## AIM OF THE TASK
Write out each line of the listing as it stands, without the images.

=====

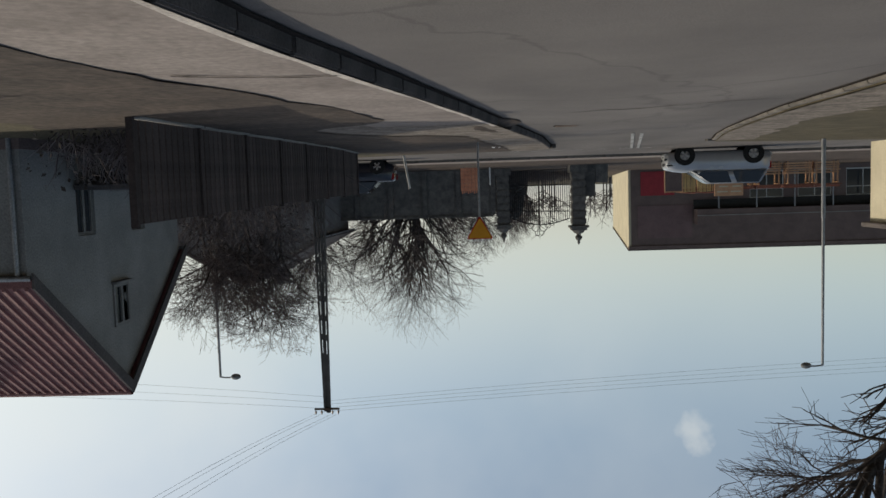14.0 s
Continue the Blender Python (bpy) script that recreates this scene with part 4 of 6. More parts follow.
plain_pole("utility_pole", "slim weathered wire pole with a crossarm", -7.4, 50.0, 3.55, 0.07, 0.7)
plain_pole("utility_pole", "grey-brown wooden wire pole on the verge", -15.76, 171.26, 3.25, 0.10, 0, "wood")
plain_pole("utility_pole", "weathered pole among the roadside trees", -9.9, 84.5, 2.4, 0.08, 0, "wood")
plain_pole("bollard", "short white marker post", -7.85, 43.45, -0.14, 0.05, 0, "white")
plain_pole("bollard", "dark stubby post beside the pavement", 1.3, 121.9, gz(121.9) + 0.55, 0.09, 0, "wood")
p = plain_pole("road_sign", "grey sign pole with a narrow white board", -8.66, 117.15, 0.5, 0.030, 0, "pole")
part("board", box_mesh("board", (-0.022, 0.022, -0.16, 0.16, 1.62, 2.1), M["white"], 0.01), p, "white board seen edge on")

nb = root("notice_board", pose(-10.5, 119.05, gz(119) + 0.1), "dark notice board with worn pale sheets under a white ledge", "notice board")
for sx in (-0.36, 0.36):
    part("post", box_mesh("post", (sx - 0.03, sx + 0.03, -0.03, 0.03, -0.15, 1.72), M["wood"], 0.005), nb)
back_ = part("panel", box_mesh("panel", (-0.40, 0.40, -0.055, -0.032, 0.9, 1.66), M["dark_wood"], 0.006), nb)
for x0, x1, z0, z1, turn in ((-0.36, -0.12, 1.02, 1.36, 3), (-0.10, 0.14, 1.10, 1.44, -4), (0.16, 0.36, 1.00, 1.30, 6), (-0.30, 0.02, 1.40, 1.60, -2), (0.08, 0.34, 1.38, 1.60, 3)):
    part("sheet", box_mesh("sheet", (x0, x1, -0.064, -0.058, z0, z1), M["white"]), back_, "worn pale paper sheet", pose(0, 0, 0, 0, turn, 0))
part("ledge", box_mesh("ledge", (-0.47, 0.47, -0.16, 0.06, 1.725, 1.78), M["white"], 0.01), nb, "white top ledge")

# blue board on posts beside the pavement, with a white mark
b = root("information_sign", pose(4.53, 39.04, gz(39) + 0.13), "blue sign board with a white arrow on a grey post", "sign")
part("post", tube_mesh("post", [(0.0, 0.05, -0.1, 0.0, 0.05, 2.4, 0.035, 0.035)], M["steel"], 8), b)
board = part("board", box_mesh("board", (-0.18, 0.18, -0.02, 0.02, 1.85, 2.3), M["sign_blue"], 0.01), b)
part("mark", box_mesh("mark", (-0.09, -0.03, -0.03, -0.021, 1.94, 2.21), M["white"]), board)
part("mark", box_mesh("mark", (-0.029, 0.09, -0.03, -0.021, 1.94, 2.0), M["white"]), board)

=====

## FULL SOLUTION
14.0 s
Continue the Blender Python (bpy) script that recreates this scene with part 4 of 6. More parts follow.
plain_pole("utility_pole", "slim weathered wire pole with a crossarm", -7.4, 50.0, 3.55, 0.07, 0.7)
plain_pole("utility_pole", "grey-brown wooden wire pole on the verge", -15.76, 171.26, 3.25, 0.10, 0, "wood")
plain_pole("utility_pole", "weathered pole among the roadside trees", -9.9, 84.5, 2.4, 0.08, 0, "wood")
plain_pole("bollard", "short white marker post", -7.85, 43.45, -0.14, 0.05, 0, "white")
plain_pole("bollard", "dark stubby post beside the pavement", 1.3, 121.9, gz(121.9) + 0.55, 0.09, 0, "wood")
p = plain_pole("road_sign", "grey sign pole with a narrow white board", -8.66, 117.15, 0.5, 0.030, 0, "pole")
part("board", box_mesh("board", (-0.022, 0.022, -0.16, 0.16, 1.62, 2.1), M["white"], 0.01), p, "white board seen edge on")

nb = root("notice_board", pose(-10.5, 119.05, gz(119) + 0.1), "dark notice board with worn pale sheets under a white ledge", "notice board")
for sx in (-0.36, 0.36):
    part("post", box_mesh("post", (sx - 0.03, sx + 0.03, -0.03, 0.03, -0.15, 1.72), M["wood"], 0.005), nb)
back_ = part("panel", box_mesh("panel", (-0.40, 0.40, -0.055, -0.032, 0.9, 1.66), M["dark_wood"], 0.006), nb)
for x0, x1, z0, z1, turn in ((-0.36, -0.12, 1.02, 1.36, 3), (-0.10, 0.14, 1.10, 1.44, -4), (0.16, 0.36, 1.00, 1.30, 6), (-0.30, 0.02, 1.40, 1.60, -2), (0.08, 0.34, 1.38, 1.60, 3)):
    part("sheet", box_mesh("sheet", (x0, x1, -0.064, -0.058, z0, z1), M["white"]), back_, "worn pale paper sheet", pose(0, 0, 0, 0, turn, 0))
part("ledge", box_mesh("ledge", (-0.47, 0.47, -0.16, 0.06, 1.725, 1.78), M["white"], 0.01), nb, "white top ledge")

# blue board on posts beside the pavement, with a white mark
b = root("information_sign", pose(4.53, 39.04, gz(39) + 0.13), "blue sign board with a white arrow on a grey post", "sign")
part("post", tube_mesh("post", [(0.0, 0.05, -0.1, 0.0, 0.05, 2.4, 0.035, 0.035)], M["steel"], 8), b)
board = part("board", box_mesh("board", (-0.18, 0.18, -0.02, 0.02, 1.85, 2.3), M["sign_blue"], 0.01), b)
part("mark", box_mesh("mark", (-0.09, -0.03, -0.03, -0.021, 1.94, 2.21), M["white"]), board)
part("mark", box_mesh("mark", (-0.029, 0.09, -0.03, -0.021, 1.94, 2.0), M["white"]), board)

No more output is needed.